BigCommerce usually gives engineering teams more direct control over the architecture. For businesses with complex system dependencies, that can lead to cleaner integrations and fewer compromises. If your operations team already struggles with fragmented systems, choosing the platform that minimizes patchwork is usually the smarter move.
This is one reason platform-neutral implementation matters. The right answer is not the one with the biggest ecosystem. It is the one that can support your operational model with fewer failure points.
Which platform scales better?
Both platforms can scale revenue. The more useful question is what kind of scaling you expect.
If scaling means launching quickly, expanding channels, and giving internal teams an easier platform to manage, Shopify often has the advantage.

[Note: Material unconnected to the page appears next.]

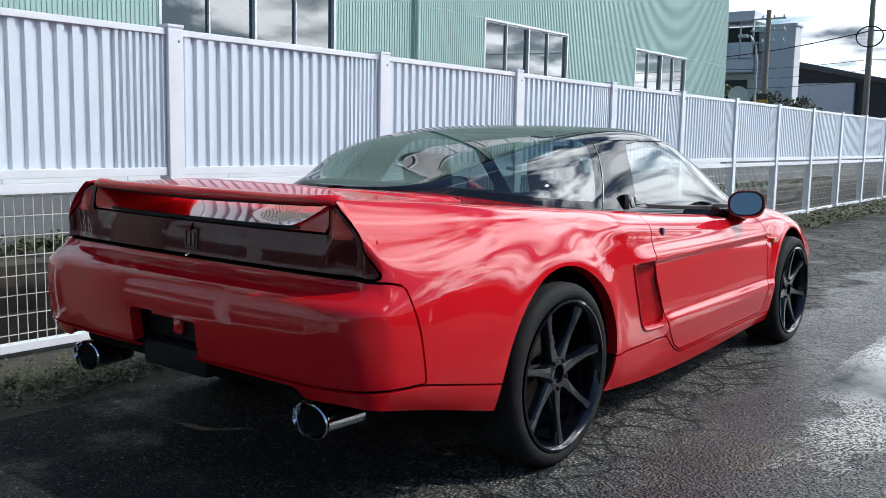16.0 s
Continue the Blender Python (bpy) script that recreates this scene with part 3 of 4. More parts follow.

It supports growth well when complexity remains controlled and the organization values speed over backend flexibility.
If scaling means adding account structures, regional rules, custom workflows, integration depth, and more operational sophistication, BigCommerce often scales more cleanly. It tends to handle architectural complexity with less resistance.
This is where many replatform decisions are won or lost. A platform that feels efficient at launch can become expensive once custom rules start stacking up. On the other hand, a platform built for flexibility can be overkill if the business does not actually need that depth.

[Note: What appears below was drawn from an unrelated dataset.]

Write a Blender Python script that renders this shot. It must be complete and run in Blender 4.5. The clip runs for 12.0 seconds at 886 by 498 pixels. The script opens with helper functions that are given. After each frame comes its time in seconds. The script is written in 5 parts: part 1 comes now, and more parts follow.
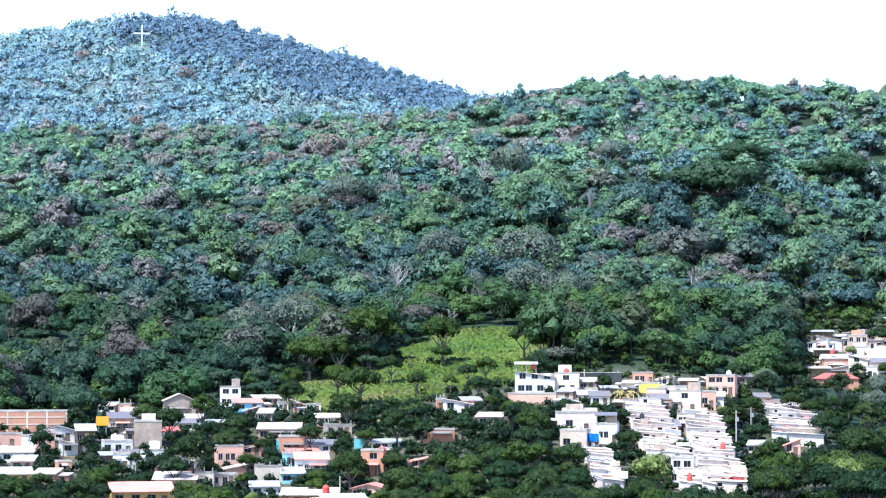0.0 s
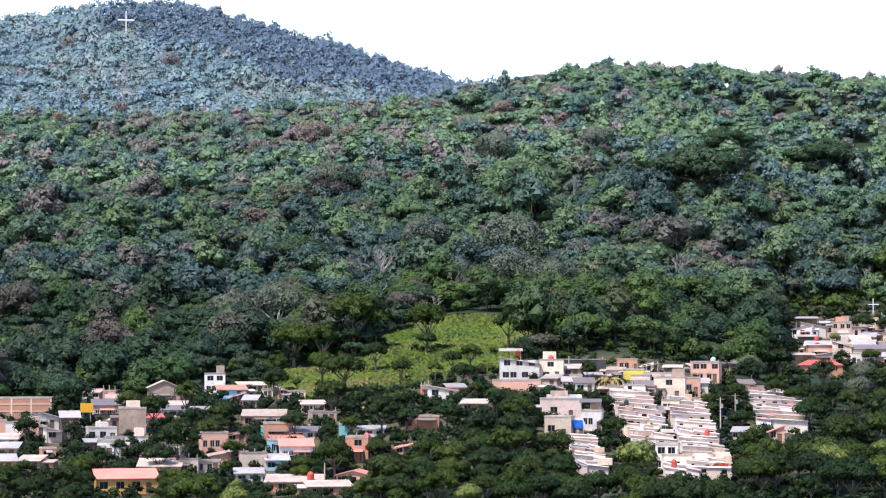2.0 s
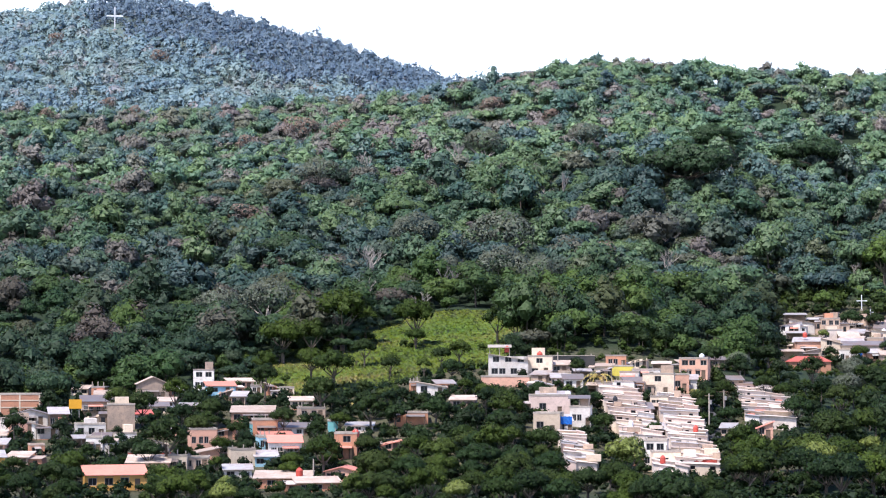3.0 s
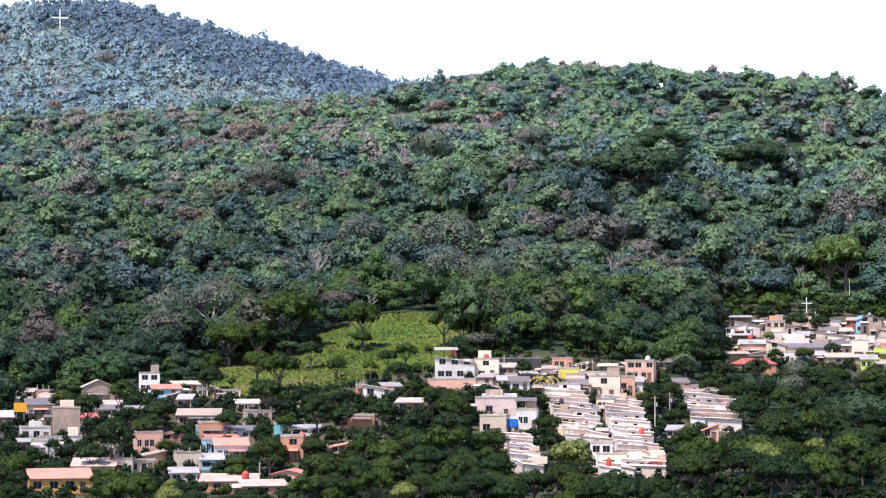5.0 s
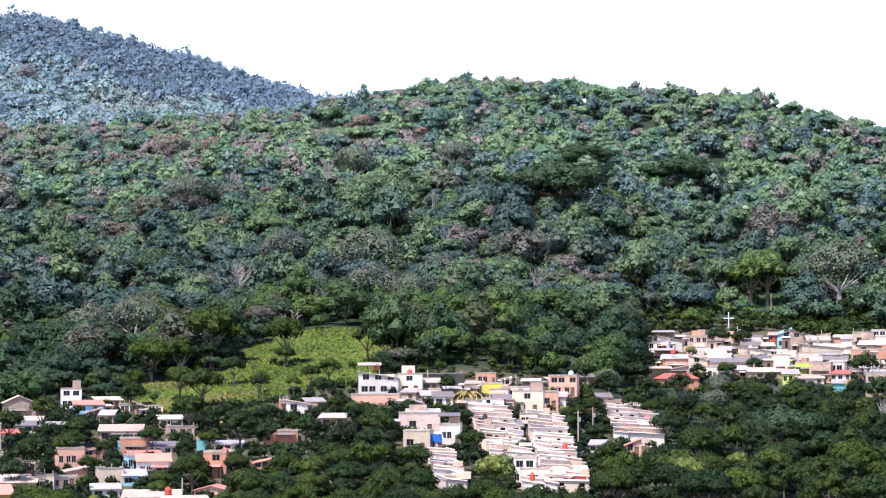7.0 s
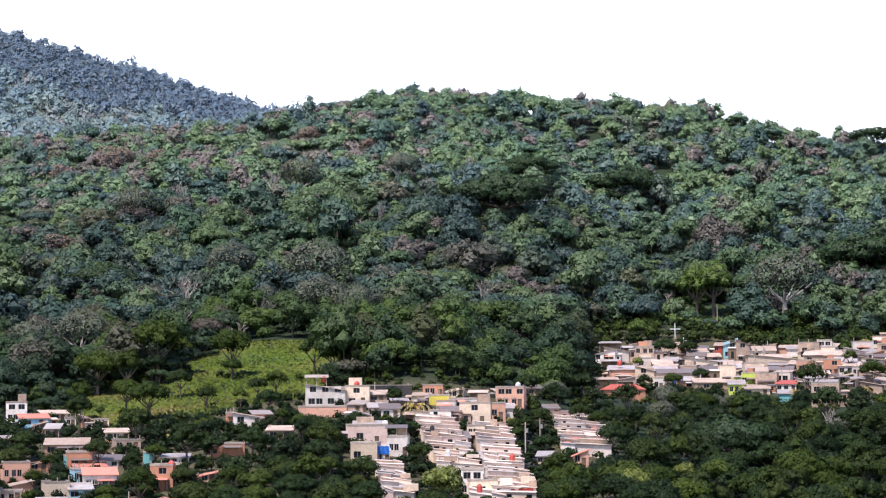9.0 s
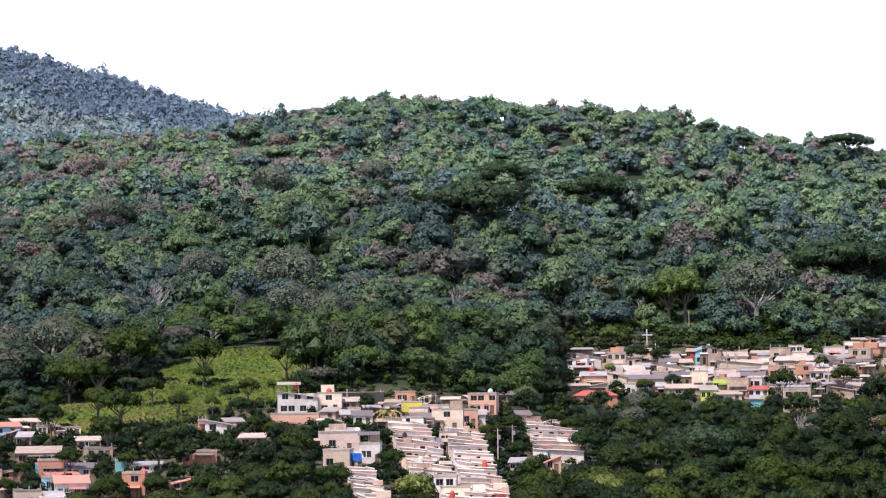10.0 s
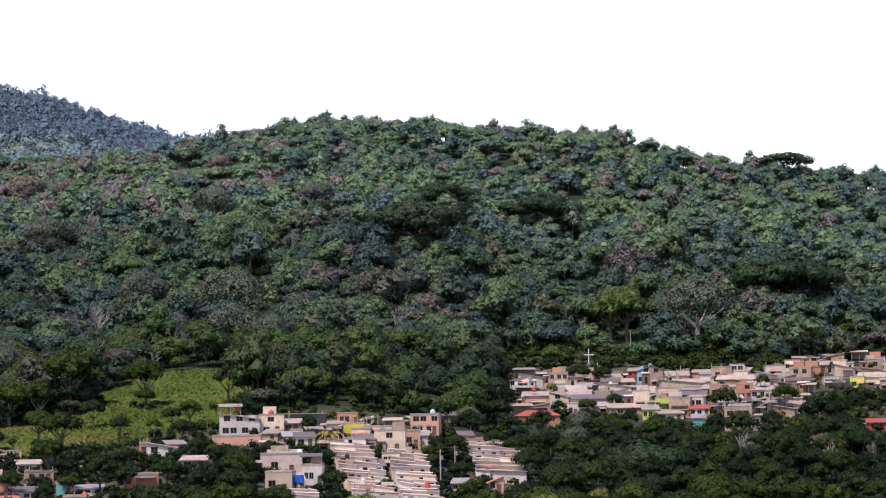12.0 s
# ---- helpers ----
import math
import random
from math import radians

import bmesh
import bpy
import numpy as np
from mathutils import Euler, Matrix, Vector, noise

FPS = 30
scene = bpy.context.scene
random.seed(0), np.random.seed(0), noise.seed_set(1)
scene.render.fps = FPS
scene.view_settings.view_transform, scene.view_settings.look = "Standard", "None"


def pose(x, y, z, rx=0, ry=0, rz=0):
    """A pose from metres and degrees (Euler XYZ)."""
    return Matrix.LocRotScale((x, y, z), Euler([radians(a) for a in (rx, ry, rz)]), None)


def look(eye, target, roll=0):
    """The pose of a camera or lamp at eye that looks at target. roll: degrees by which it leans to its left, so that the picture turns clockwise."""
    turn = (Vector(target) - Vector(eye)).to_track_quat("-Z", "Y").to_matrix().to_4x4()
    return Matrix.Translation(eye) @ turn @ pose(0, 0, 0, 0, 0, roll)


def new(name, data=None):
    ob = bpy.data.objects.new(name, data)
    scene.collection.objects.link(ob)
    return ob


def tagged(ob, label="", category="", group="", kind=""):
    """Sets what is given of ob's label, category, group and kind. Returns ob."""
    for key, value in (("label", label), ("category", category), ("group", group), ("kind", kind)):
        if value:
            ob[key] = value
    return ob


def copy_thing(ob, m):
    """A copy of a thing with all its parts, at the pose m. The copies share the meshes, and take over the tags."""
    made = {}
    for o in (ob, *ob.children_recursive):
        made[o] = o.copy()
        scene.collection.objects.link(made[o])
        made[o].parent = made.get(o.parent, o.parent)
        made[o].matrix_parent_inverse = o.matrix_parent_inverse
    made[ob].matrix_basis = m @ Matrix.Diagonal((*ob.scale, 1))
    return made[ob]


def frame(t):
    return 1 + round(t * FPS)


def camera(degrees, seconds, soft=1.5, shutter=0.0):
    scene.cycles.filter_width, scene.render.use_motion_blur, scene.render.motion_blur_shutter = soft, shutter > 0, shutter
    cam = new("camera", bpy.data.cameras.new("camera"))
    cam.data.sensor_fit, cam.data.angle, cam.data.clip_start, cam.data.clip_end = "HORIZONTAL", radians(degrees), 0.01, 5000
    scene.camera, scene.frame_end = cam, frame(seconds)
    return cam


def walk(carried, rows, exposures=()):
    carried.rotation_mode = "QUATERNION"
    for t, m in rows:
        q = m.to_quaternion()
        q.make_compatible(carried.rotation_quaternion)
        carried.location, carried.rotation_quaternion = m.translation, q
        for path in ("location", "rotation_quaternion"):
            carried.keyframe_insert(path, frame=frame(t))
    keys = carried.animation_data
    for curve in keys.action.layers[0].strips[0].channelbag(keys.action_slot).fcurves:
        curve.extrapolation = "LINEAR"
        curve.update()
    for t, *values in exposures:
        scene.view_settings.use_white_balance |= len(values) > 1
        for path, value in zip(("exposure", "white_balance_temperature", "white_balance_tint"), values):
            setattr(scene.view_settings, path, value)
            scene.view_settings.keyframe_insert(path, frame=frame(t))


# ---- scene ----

cam = camera(22.0, 12.0, soft=1.1)
EYE_Z = 40.0
ROWS = [
    (0.0, -0.0, 3.0, 0.0),
    (0.5, -0.063, 2.921, -0.015),
    (1.0, -0.15, 2.836, -0.014),
    (1.5, -0.259, 2.751, -0.003),
    (2.0, -0.387, 2.668, -0.023),
    (2.5, -0.532, 2.587, -0.02),
    (4.5, -1.465, 2.567, -0.034),
    (5.0, -2.013, 2.64, -0.069),
    (5.5, -2.577, 2.733, -0.086),
    (6.0, -3.091, 2.831, -0.113),
    (6.5, -3.544, 2.93, -0.138),
    (7.0, -3.937, 3.017, -0.152),
    (9.0, -5.279, 3.307, -0.393),
    (9.5, -5.629, 3.375, -0.488),
    (10.0, -5.988, 3.469, -0.608),
    (10.5, -6.359, 3.6, -0.695),
    (11.0, -6.727, 3.741, -0.817),
    (11.5, -7.096, 3.875, -0.907),
    (12.0, -7.466, 3.97, -0.967),
]
LIGHTS = [(0.0, 1.3, 4800, 0), (0.6, 1.08, 5000, 3), (1.2, 0.88, 5300, 7), (2.0, 0.76, 5550, 11), (4.5, 0.76, 5600, 12), (7.0, 0.97, 5600, 13), (9.0, 0.51, 5850, 15), (10.5, 0.51, 5900, 16), (12.0, 0.03, 5950, 17)]
walk(cam, [(t, pose(0, 0, EYE_Z, 90 + pitch, 0, yaw) @ pose(0, 0, 0, 0, 0, roll)) for t, yaw, pitch, roll in ROWS], LIGHTS)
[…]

How to decide between BigCommerce and Shopify for B2B
Start with your operational model, not your design preferences. If B2B is a lightweight extension of your retail business, Shopify may be the better commercial choice. It is easier for most merchant teams, faster to launch, and often sufficient for standard wholesale programs.
If B2B is core to revenue and comes with nontrivial pricing, permissions, catalogs, and integration requirements, BigCommerce deserves serious attention. Its value becomes clearer as complexity increases.
It also helps to look at your next two years, not just your next quarter. If you expect custom account logic, ERP-dependent workflows, or internal business tools to become more important, choose the platform that will not need to be stretched every time the operation evolves.
For many brands, the smartest evaluation process is technical before it is visual. Map pricing logic. Map account structures. Map order flow. Map the systems that must stay in sync. Once those realities are on the table, the platform fit usually becomes obvious.
At Lantera, that is typically where the conversation gets more productive. The question stops being which platform is more popular and becomes which one will support growth without creating operational drag.
The right B2B platform should make ordering easier for customers and operations easier for your team. If it only solves one of those, the cost shows up later.